I'm reading The Rise of Theodore Roosevelt by Edmund Morris. I don't usually get into biographies, but it's the first pick for our book club. (And it won the Pulitzer, so it has to be engaging, right?)
After reading Chad's post on whether it's better to be loved and forgotten or hated and remembered, I thought about Teddy's first wife. Before T.R. was with his famous first lady he had married his college sweetheart, Alice Lee Hathaway.
If I had to pick an answer, it'd be loved and forgotten. Right now matters, because I can feel it. I won't really care after I'm dead (as far as I know). But I modified my response to a hybrid of the two; I'd want to be loved and remembered by those who matter.
Anyway, Roosevelt was completely infatuated with Hathaway throughout his college career at Harvard, and pursued her until she accepted. He called her is "darling little wife" and wanted to build her a mansion, show her off at society functions, etc.
In retrospect, he probably saw her more as a prize he won as opposed to a compatible spouse... but that's getting off topic.
SPOILER ALERT -- Alice died two days after giving birth to their only child. Not to mention, Teddy's mom died the same day, in the same house. T.R. was destroyed, but instead of mourning, he tried completely voiding her from his memory.

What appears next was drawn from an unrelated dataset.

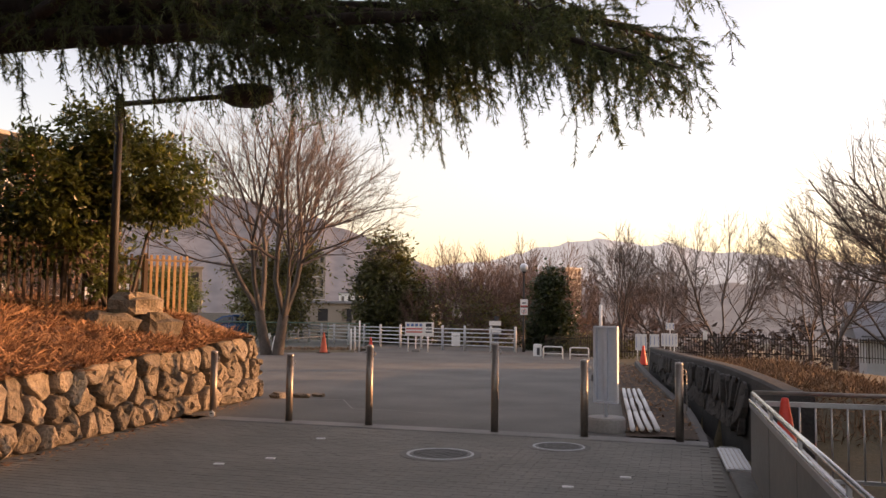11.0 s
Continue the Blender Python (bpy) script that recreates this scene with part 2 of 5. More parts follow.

"Like a lion obsessively trying to drag a spear from its flank, Roosevelt set about dislodging Alice Lee from his soul. Nostalgia, a weakness to which he was abnormally vulnerable, could be indulged if it was pleasant, but if painful it must be suppressed, 'until the memory is too dead to throb.'" (232)

Details show it's clear he tried erasing any memory of her after she died. Photos were ripped up, letters destroyed. Roosevelt even avoided acknowledging she existed in his own autobiography. She was loved, but forgotten by the person that mattered to her.

That's what I wouldn't want.



And I might've started a book discussion. Oops.